Reclaimed steel, aluminium, copper wire, twine, wool, netting, rope Westdown Quarry, step in stone 2015. Photo by Duncan Simey
In 2015 Fiona Campbell was awarded Arts Council funding for an ambitious project ‘step in stone‘, involving site-specific artscapes in Mendip quarries with 14 international artists. A major multidisciplinary art event in Somerset, Fiona initiated, curated and featured in it, linking culture, environment and the community.
Fiona’s artwork for the project included a set of new works in response to the sites entitled ‘Cirri’ and ‘Eviscerated Earth’.
‘Each time I visit the quarries I am overwhelmed by the magnitude of what they represent: the geology; how far back time goes; what extraordinary life forms exist now and in the past; how incredibly tenacious nature is; how we are all linked; how insignificant we are as individuals in the greater scheme, yet how we each impact on everything around us…
For my work, seeds were my starting point. Just as they have blown in to fertilise these ancient deserted rocky environments I envisaged large tumbleweed-like structures rolling around, like ‘old man's beard’ seed heads growing there.

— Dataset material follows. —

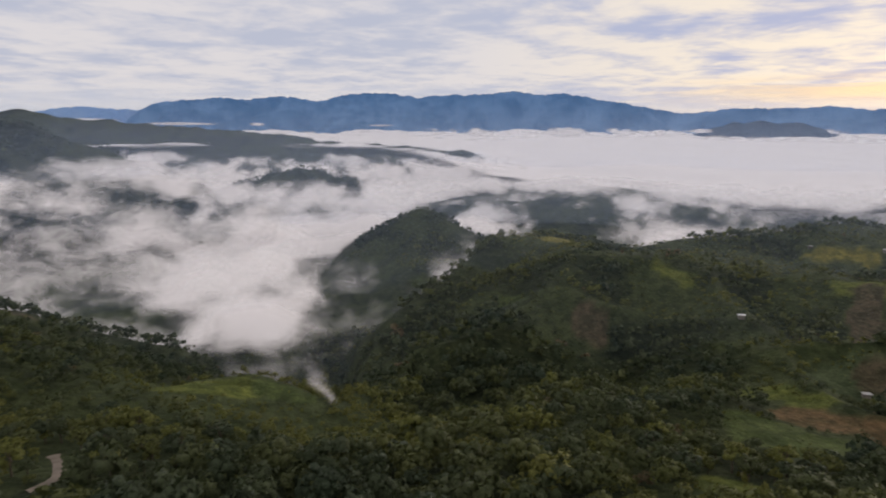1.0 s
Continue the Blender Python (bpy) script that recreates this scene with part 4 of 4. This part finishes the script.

Encrusted in the rocks are fossils dating back 350 million years ago, of ancient sea creatures, especially Crinoids. These fascinating creatures cling to the bottom of the seabed by long platelet stems . Others are unstalked, have long tentacle legs or arms by which they drag themselves along. Hairy filaments enable them to filter food. Imagining the Mendips under sea when their vertical rockfaces formed the seabed, their hidden history, I have been captivated’. Fiona
About the Project:
Visitors encountered contemporary artworks while exploring the spectacular, wild landscapes of abandoned and working quarries in rural East Mendip. The Fourteen leading local and international artists, all with connections to the South West, created a series of site-specific artworks in response to the nature of quarries and their place in the cultural and industrial heritage of the region. Fascinating sculpture, land art, photography, textiles, painting, drawing, sound, spatial poetry and printmaking ranged from the intimate to the extravagant. A programme of workshops, guided walks and artist talks was offered to the public, in collaboration with Somerset Art Works, Somerset Wildlife Trust and Somerset Earth Science Centre. A Sculpture Design Competition was held in May 2015 to encourage young people to engage in step in stone. The winning design was translated into a sculpture in just one day with help from the artists and exhibited at SESC alongside step in stone artists’ work.
Stepped up in 3 phases over 4 months from July to October 2015, step in stone culminated in a finale fortnight as part of Somerset Art Weeks Festival ‘Momentum’. The event occupied 6 different venues including 1 working (Halecombe) and 2 disused quarries (Westdown/Asham and Fairy Cave). Black Swan Arts, Frome Museum and Somerset Earth Science Centre hosted indoor exhibitions by featured artists.
A total of 8114 visitors of all ages, local to international, visited the 6 step in stone venues and discovered fascinating sculpture, land art, photography, textiles, painting, drawing, sound, spatial poetry and printmaking ranging from the intimate to the extravagant.
In one weekend over 300 people visited the magical Fairy Cave Quarry venue. Fiona Campbell says: “Family Day was a fantastic success and really special, so many enthusiastic children, grown ups and in-betweenies enjoying the magic of Fairy Cave”
Comments from visitors include:
“In many years of visiting art events, I have never experienced anything as fascinating and inspiring as my visits to quarries today – especially this one.” (Fairy Cave Quarry)
“A wonderfully different experience”
“Wonderful – best art gallery I’ve ever been to”
“Unique and surprising”
In 2016 the work toured to Salisbury Art Centre, curated by Fiona and Amanda Wallwork.
For further information about step in stone visit www.stepinstone-somerset.co.uk
Locally found and recycled materials: reclaimed steel, aluminium, copper wire, twine, wool, netting, rope
Fiona’s inspiration is the tenacity and diversity of life and the similarities of form that occur in different organisms. This work is based on plantlike crinoids (sea lilies) - ancient sea creatures whose fossilised remains are common in carboniferous limestone and whose descendants can still be found living today. Crinoid tentacles are reminiscent of branches, tendrils, feathers or the microscopic patterns of neurons. They cling to the seabed (some now vertical rock faces) by long spiny stems, others are without a stalk but have tentacle legs or long arms to drag themselves along.
350 x 950cms
scrap steel found in quarries, wire, paper, wax, string, wool, nylon, cotton, oil
A ghost cave delineating the site where it is believed connecting caves once existed between Withyhill and Hillwithy caves. Through quarrying, some caves were destroyed, others discovered. These caves are renowned for their exquisite speleothems (stalactites, stalagmites, helictites..). Photographs by Duncan Simey of the formations within and Andy Sparrow's film 'A Rock and A Hard Place' helped bring the caves to life for Fiona and provided an insight into this shattered earth.